↓
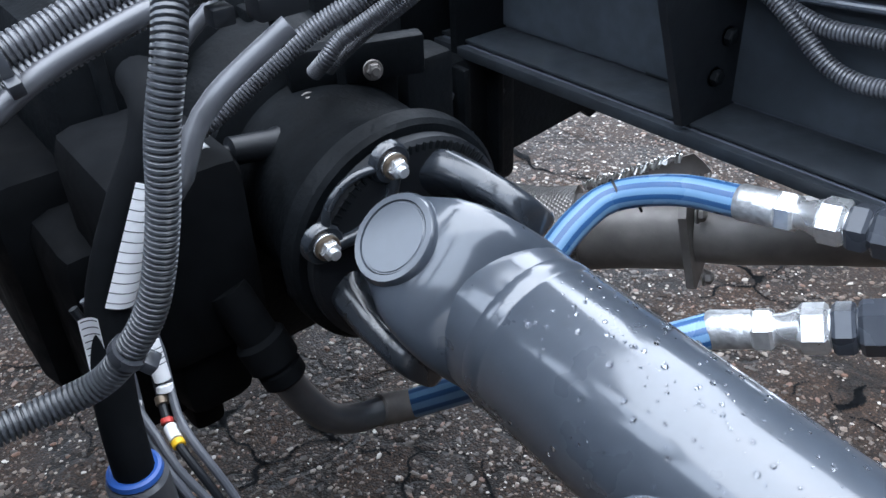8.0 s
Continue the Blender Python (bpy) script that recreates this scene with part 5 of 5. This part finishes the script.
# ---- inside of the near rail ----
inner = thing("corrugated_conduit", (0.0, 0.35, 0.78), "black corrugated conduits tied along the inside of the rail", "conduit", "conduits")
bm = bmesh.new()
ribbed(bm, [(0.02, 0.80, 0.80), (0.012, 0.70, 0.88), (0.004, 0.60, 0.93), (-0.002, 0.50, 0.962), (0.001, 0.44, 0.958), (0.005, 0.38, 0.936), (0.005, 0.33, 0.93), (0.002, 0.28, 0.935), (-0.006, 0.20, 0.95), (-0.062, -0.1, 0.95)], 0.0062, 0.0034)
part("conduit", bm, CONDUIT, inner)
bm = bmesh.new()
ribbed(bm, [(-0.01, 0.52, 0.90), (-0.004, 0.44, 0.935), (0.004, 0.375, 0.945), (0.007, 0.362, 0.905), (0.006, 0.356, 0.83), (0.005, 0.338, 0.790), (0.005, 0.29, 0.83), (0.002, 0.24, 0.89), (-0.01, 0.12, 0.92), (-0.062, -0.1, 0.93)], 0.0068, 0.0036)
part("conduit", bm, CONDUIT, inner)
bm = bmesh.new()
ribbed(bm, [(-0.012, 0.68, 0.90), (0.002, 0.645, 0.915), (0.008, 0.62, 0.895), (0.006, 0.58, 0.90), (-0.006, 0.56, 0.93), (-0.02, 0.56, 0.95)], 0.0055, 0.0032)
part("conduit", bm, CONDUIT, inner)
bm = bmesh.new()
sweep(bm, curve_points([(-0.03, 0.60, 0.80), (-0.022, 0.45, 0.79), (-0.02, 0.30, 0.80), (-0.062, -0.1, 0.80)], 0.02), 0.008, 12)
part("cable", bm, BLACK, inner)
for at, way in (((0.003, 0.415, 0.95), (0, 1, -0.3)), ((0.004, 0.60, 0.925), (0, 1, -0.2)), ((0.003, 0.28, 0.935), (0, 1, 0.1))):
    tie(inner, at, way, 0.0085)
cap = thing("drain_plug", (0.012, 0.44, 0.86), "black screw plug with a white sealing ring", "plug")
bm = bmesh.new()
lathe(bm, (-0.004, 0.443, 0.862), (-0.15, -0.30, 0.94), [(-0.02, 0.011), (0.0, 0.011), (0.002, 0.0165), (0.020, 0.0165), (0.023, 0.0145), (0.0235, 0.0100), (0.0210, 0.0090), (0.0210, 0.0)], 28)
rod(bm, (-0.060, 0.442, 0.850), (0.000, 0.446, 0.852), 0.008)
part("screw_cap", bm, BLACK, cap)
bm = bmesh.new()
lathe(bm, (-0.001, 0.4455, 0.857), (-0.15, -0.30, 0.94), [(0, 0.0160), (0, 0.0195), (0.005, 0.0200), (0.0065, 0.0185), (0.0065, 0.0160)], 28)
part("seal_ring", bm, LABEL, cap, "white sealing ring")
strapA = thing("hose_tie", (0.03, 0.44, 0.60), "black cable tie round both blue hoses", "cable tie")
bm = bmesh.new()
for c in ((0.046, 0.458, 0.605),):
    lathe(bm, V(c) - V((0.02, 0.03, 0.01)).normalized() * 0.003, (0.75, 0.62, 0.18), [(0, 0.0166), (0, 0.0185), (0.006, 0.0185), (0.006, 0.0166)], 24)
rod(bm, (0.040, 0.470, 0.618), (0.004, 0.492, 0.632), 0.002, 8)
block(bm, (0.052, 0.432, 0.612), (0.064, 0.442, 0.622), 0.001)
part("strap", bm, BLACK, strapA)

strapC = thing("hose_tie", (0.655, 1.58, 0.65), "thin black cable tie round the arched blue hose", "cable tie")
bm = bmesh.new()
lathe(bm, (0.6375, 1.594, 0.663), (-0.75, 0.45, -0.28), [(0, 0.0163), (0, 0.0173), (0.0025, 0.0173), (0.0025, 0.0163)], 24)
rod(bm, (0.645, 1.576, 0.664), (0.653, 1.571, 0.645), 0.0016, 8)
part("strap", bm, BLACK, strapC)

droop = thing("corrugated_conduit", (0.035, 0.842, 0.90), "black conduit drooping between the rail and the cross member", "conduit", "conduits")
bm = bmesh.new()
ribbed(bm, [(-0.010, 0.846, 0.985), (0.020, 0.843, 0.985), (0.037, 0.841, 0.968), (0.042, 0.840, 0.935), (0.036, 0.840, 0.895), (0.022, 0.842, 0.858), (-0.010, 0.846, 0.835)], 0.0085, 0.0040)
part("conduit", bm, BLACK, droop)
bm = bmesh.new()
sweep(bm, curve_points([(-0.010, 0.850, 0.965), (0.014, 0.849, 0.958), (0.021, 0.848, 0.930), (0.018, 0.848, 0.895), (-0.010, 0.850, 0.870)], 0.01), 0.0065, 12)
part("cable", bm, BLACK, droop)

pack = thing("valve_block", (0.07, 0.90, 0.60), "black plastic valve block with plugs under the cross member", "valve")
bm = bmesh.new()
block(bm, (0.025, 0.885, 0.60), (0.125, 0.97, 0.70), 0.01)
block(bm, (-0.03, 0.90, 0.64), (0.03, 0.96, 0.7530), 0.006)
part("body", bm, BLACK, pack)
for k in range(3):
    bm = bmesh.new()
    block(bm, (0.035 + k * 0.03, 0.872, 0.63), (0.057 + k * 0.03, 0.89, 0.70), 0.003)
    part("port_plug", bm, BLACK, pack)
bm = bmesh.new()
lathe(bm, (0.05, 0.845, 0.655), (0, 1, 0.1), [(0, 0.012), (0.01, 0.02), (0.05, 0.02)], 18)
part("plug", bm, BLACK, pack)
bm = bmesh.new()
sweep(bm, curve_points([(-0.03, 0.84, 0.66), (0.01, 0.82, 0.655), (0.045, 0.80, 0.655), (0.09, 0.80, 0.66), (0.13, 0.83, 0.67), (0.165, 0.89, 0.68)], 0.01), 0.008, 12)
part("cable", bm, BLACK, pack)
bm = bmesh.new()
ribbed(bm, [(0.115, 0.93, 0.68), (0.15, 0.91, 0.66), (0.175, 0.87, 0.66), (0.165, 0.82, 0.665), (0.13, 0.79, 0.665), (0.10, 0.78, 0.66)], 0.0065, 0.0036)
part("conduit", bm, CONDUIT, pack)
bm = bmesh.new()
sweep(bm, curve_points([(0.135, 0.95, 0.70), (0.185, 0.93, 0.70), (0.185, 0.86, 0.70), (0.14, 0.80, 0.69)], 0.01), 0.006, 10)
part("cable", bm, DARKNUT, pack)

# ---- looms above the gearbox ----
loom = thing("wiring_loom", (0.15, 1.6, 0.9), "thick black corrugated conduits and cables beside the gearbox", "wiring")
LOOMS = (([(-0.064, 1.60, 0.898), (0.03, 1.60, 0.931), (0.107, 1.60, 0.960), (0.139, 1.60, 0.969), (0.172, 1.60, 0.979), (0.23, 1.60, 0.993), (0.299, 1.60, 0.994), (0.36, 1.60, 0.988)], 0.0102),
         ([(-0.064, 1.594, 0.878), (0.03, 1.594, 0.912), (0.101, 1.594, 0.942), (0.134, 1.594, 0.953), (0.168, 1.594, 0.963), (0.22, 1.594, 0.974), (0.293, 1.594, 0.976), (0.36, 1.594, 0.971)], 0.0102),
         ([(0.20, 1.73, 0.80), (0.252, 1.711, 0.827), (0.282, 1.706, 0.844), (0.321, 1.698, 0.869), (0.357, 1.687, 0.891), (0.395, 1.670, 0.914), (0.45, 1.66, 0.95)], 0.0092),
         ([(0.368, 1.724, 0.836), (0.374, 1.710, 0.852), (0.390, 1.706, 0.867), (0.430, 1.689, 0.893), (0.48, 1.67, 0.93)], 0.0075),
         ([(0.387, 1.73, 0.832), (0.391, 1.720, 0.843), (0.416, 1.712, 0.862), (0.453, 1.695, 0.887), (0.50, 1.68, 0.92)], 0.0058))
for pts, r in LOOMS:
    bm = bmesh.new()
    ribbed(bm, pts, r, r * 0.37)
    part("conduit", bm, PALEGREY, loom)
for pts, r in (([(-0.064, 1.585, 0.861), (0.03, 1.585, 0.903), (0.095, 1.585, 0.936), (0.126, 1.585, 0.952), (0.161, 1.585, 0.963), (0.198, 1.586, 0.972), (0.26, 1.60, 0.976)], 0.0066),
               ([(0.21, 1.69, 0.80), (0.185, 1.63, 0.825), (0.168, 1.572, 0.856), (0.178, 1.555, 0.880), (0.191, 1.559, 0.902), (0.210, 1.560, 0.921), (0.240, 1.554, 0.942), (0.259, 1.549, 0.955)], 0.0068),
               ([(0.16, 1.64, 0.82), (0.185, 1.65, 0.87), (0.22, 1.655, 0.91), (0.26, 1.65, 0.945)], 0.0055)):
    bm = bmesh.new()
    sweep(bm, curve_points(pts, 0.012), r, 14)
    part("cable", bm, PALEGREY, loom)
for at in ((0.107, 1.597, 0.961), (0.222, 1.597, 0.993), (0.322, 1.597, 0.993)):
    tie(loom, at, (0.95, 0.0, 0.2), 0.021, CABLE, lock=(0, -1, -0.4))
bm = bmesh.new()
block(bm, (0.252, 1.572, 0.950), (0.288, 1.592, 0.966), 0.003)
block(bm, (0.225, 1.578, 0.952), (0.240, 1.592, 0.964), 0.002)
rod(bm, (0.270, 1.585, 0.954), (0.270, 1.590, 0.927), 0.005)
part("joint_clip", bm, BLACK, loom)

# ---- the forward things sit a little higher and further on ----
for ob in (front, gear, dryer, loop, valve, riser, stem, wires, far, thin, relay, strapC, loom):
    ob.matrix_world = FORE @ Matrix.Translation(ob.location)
↑
↓
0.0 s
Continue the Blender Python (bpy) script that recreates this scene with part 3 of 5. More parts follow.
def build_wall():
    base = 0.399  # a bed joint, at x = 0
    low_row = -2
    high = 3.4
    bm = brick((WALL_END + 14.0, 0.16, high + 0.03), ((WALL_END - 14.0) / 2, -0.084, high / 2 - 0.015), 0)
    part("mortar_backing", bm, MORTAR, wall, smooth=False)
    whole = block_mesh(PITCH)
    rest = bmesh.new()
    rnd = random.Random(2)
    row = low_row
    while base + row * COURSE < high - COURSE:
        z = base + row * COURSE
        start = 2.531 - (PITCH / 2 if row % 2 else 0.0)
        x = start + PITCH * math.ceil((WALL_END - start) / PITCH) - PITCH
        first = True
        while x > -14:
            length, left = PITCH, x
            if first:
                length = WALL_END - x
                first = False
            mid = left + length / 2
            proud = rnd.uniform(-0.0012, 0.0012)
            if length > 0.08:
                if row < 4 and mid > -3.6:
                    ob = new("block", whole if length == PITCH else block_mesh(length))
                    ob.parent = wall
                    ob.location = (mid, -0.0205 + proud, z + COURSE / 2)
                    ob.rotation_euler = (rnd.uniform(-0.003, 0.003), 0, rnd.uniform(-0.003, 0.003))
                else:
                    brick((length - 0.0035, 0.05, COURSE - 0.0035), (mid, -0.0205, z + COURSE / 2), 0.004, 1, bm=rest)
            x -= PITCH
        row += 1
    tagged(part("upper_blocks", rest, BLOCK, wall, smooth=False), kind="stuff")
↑
↓
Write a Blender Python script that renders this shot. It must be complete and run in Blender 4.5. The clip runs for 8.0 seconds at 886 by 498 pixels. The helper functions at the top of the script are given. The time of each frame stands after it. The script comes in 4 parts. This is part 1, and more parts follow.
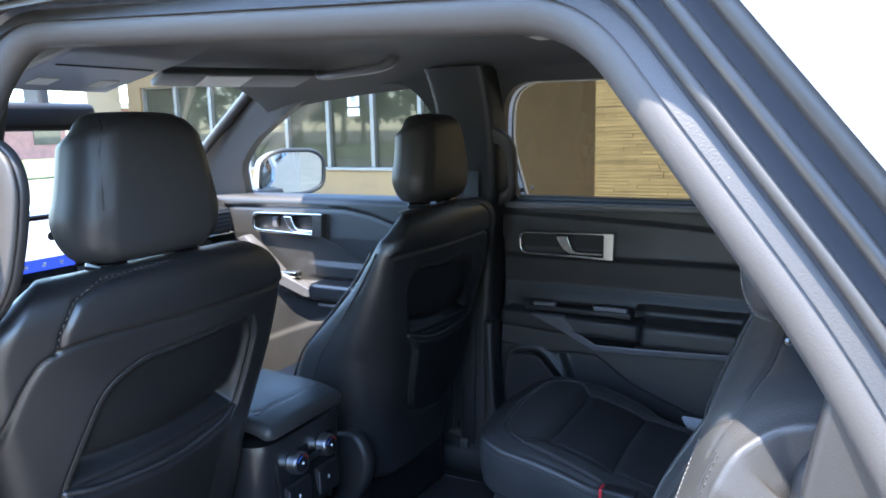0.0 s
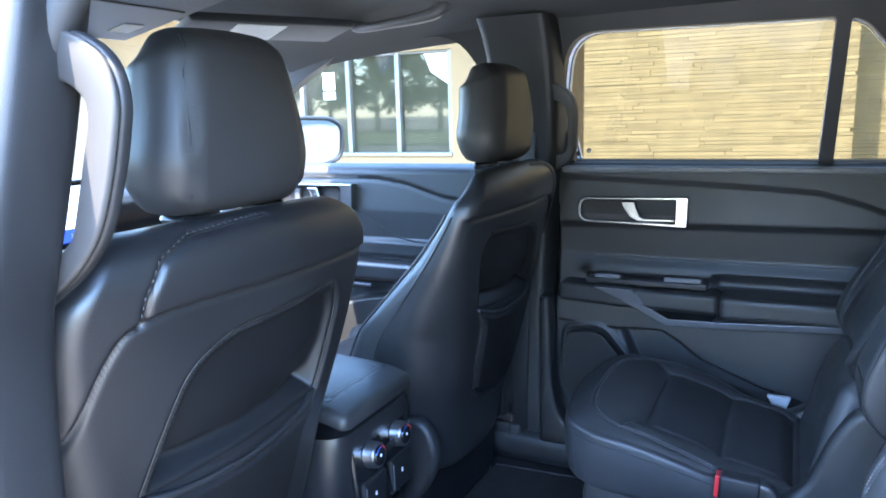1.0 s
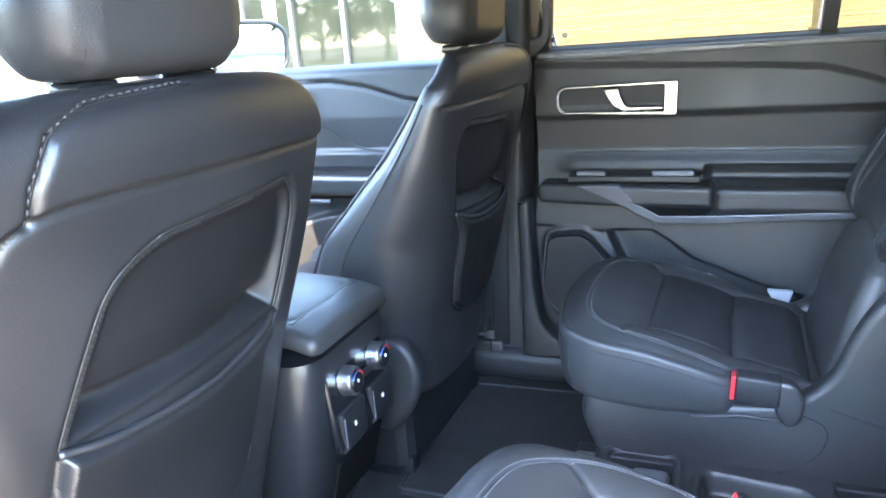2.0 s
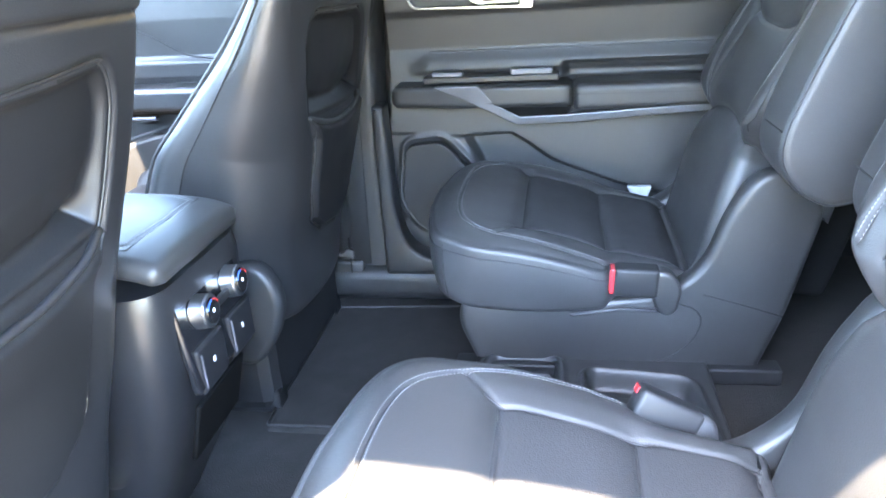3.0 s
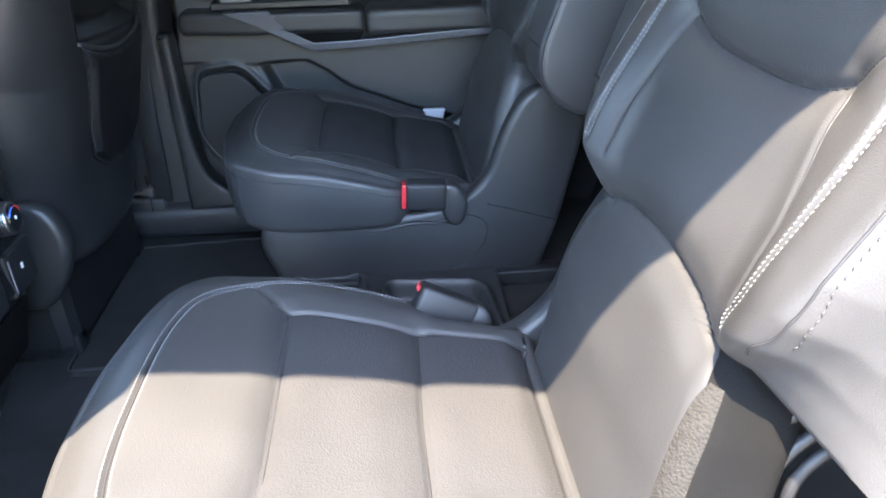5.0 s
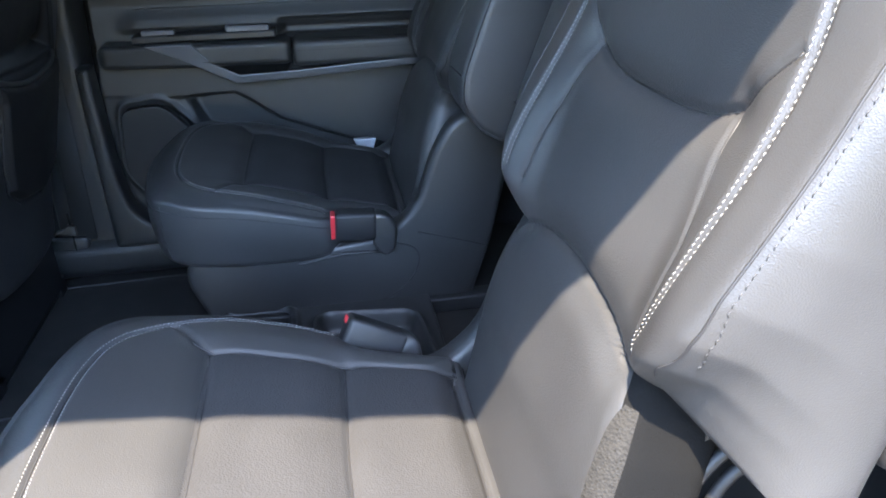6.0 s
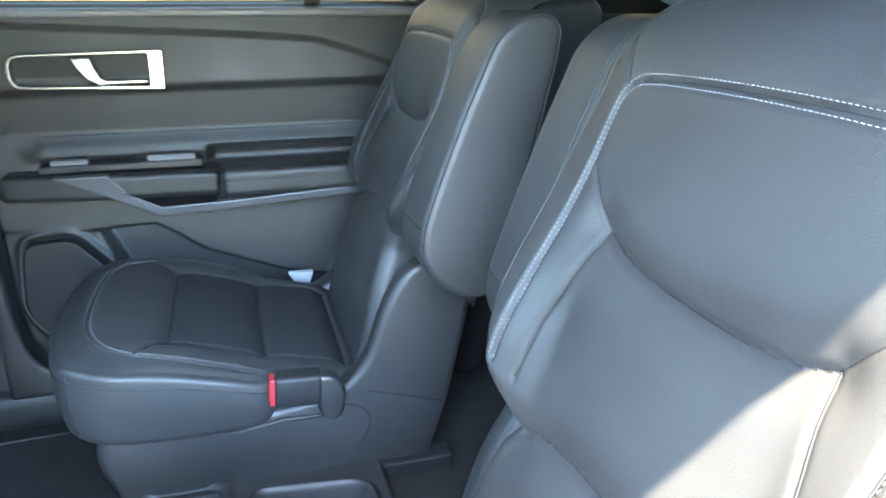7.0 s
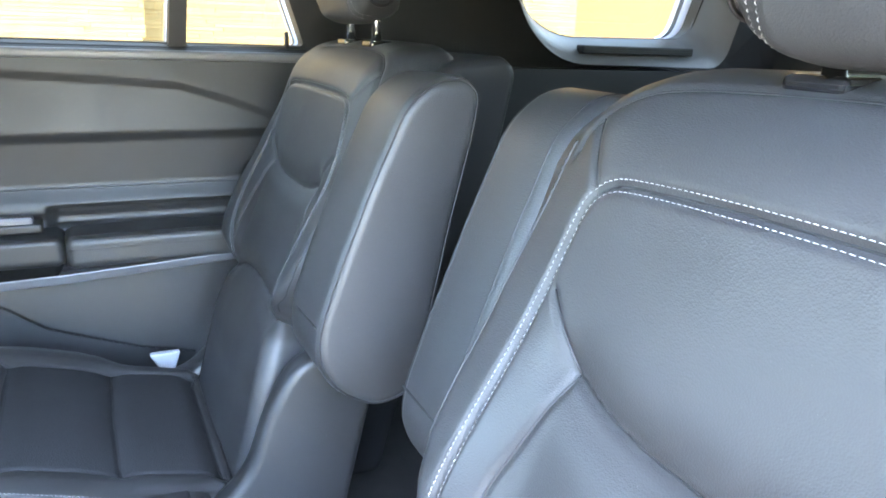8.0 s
↑
▶ _Problem statement_: Check each line of the records above for "Continue", and copy those that have it.

▶ _Reply to the exercise_:
Continue the Blender Python (bpy) script that recreates this scene with part 5 of 5. This part finishes the script.
Continue the Blender Python (bpy) script that recreates this scene with part 3 of 5. More parts follow.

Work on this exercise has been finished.